Remote working (or "telecommuting" if you're closer to my age) isn't just for tech startups.

According to the Census Bureau, the average remote worker a 49-year-old college graduate who earns around $58,000 a year and works for a company with more than 100 employees.

But that doesn't mean every company truly embraces a distributed workforce and allows flexible work from home policies--especially for employees who live close to the office.

And that's a real problem according to Wade Foster, the CEO of Zapier, a tool that lets you easily connect apps and automate repetitive tasks. (And one of my eight powerful social media tools for savvy businesses.)

"By only half-embracing remote culture in the workplace," Wade says, "you end up limiting the benefits you get from being a fully distributed team: from having the ability to hire the smartest people no matter where they live to having teammates working at all hours of the day to solve customers problems and meet customer needs whenever they might occur."

Of course embracing a fully distributed work team means changing how you manage your employees. In The Ultimate Guide to Remote Working (you can download a copy here for free) Wade describes the three most important principles for creating a successful remote company: people, process and pickaxes.


The most important ingredient of a remote company is its people. Not everyone can work remotely and not everyone can manage a remote team. It's important to assemble a team that can thrive in a remote environment.

Here's how to build a team that will thrive:

Hire doers. Doers get stuff done even if they're in Timbuktu. You'll still have to provide direction and guidance regarding priorities... but even if you don't, doers make something happen.

Hire people you can trust. Remote work stops working when you can't trust the person on the other end of the line. If you constantly worry about what someone is doing you're wasting mental energy. Trust is key.

3. Trust the people you hire. The flip side of trust is that you must show you trust the people you hire. Learn to manage by expectations and deliverables rather than "butts in seats."

4. Hire people who can write well. In normal offices a lot of information is shared in person. In remote workforces almost everything is shared via written communication. That makes writing skills extremely valuable.

5. Hire people with a local support group. While you should try to create a social atmosphere, remote workplaces are by definition less social than traditional workplaces. People on remote teams need to be okay with that--and more importantly, able to thrive in that type of environment.


Most startups don't like to think about process because it feels rigid and corporate. But just the right amount of process gives people the freedom, structure, and direction for getting things done... without having to ask a ton of questions.

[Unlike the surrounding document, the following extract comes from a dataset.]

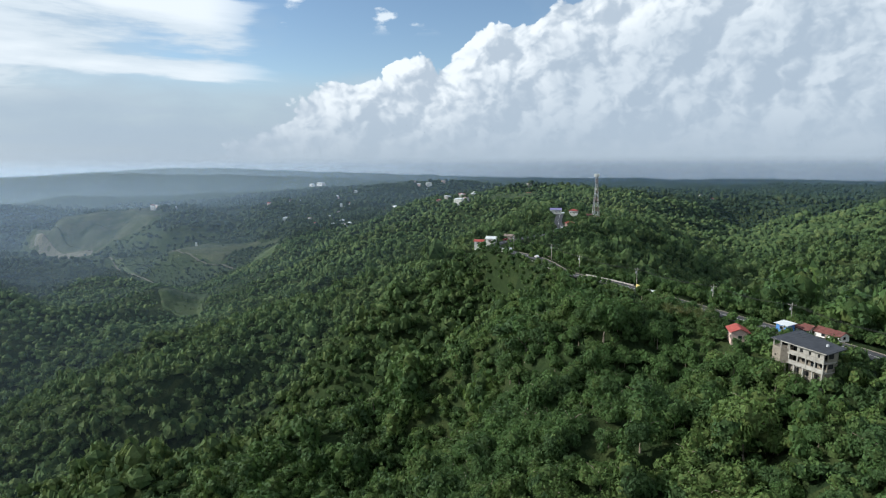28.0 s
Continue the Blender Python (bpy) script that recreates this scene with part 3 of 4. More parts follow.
def ground_near(x, y):
    """Height of the ground at the nearest corner of its mesh: quick."""
    ia = np.clip(np.searchsorted(AZ[: len(az_in)], np.arctan2(x - CX, y - CY)), 0, len(az_in) - 1)
    ir = np.clip(np.searchsorted(RR, np.hypot(x - CX, y - CY)), 0, len(RR) - 1)
    return gz[ir, ia]


def seen_over(x, y, lift=14.0):
    """Whether a place shows over the crests before it from anywhere in the air above the middle of the plan."""
    z, seen = ground_near(x, y) + lift, np.zeros(x.shape, bool)
    for ex, ey, ez in ((0, 0, 385), (30, 110, 390), (96, 176, 390), (165, 200, 390)):
        free = np.ones(x.shape, bool)
        for k in np.linspace(0.12, 0.96, 44):
            qx, qy = ex + (x - ex) * k, ey + (y - ey) * k
            far_enough = np.hypot(qx - CX, qy - CY) > 60
            free &= ~far_enough | (ground_near(qx, qy) < ez + (z - ez) * k + 3.0)
        seen |= free
    return seen


def single_trees(x, y):
    """The slope below the road where every tree stands as a thing of its own."""
    x, y, _ = plan_of(x, y)
    return (x > 165) & (x < 330) & (y > 94) & (y < 195)


rng = np.random.default_rng(7)
# name, from, to, spacing, leaf clusters, their size, lobes, crown radius, how deep they sit, material of the inner mass
belts = (
    ("forest_near", 80, 425, 8.0, 260, 0.12, 5, (3.9, 8.6), 0.35, LEAF_CORE_SHADE),
    ("undergrowth", 80, 400, 5.6, 66, 0.135, 1, (3.0, 4.8), 0.4, LEAF_CORE_SHADE),
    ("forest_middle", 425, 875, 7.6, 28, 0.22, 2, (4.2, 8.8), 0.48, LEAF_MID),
    ("roadside_shrubs", 150, 640, 4.4, 56, 0.14, 1, (2.0, 4.4), 0.4, LEAF_CORE_SHADE),
    ("slope_trees", 96, 640, 7.4, 62, 0.135, 1, (2.8, 5.6), 0.3, LEAF_CORE_SHADE),
    ("forest_below", 8, 800, 11.0, 0, 0.5, 1, (7.0, 11.5), 0.55, LEAF_CORE_SHADE),
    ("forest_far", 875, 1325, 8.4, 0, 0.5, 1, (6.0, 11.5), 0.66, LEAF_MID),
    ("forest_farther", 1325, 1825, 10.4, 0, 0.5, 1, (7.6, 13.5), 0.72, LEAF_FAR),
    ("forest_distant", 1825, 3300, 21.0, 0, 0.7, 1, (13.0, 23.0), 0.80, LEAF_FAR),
)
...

Here are a few examples of important processes for making things tick in a remote team:

Monthly one-on-ones to make sure everyone is making progress towards goals. I set up a recurring monthly event with each team member to chat about four things: one thing you're excited about, one thing you're worried about, one thing I can do to help you do your job better, and one thing you can do to improve at your job.

You'd be surprised by how quickly fixing a few issues a month adds up.

Weekly hangouts with the entire team. Every Thursday morning we get together for "lightning talks," demos, etc. Each week someone on the team demos a new feature or gives a quick snapshot of a project or initiative.

Scheduled hangouts are a great way to get the entire team together and keep everyone up to speed.

Culture of accountability. One question I'm often asked is, "How do you know if people are doing work?" One easy way is through weekly updates. Every Friday each person on the team posts an update regarding what they shipped that week and what they're working on for the following week.

That makes it easy for everyone to stay in the loop and ensures we're all accountable to each other for doing our part.

Weekly random pair buddies so teammates get to know their remote teammates. Each employee is paired at random with another employee for a short 10-minute pair call to chat about work, life, or whatever random things seems interesting. Sometimes cool new product features come out of these discussions; other times it's just a fun conversation.

Either way it helps everyone better know their teammates.


Pickaxes (more commonly known as tools) is the third "P" that make a successful remote team.

Pickaxes are the modern cloud-based tools that allow remote teams to thrive. Without these tools it would be much more challenging to make remote work, well, work. A remote team likely needs at least one provider for each of the categories below:

  1. A payroll service like TriNet, Justworks, or SurePayroll that can handle payroll in all 50 states.
  2. A group chat app like Slack or HipChat, so everyone can talk to each other.
  3. A video conferencing tool like Google Hangouts or GoToMeeting, so you can have synchronous communication.
  4. A tool for documentation like Hackpad or Google Docs.
  5. A tool for project management like Trello, Asana, or Basecamp to keep track of progress on important initiatives.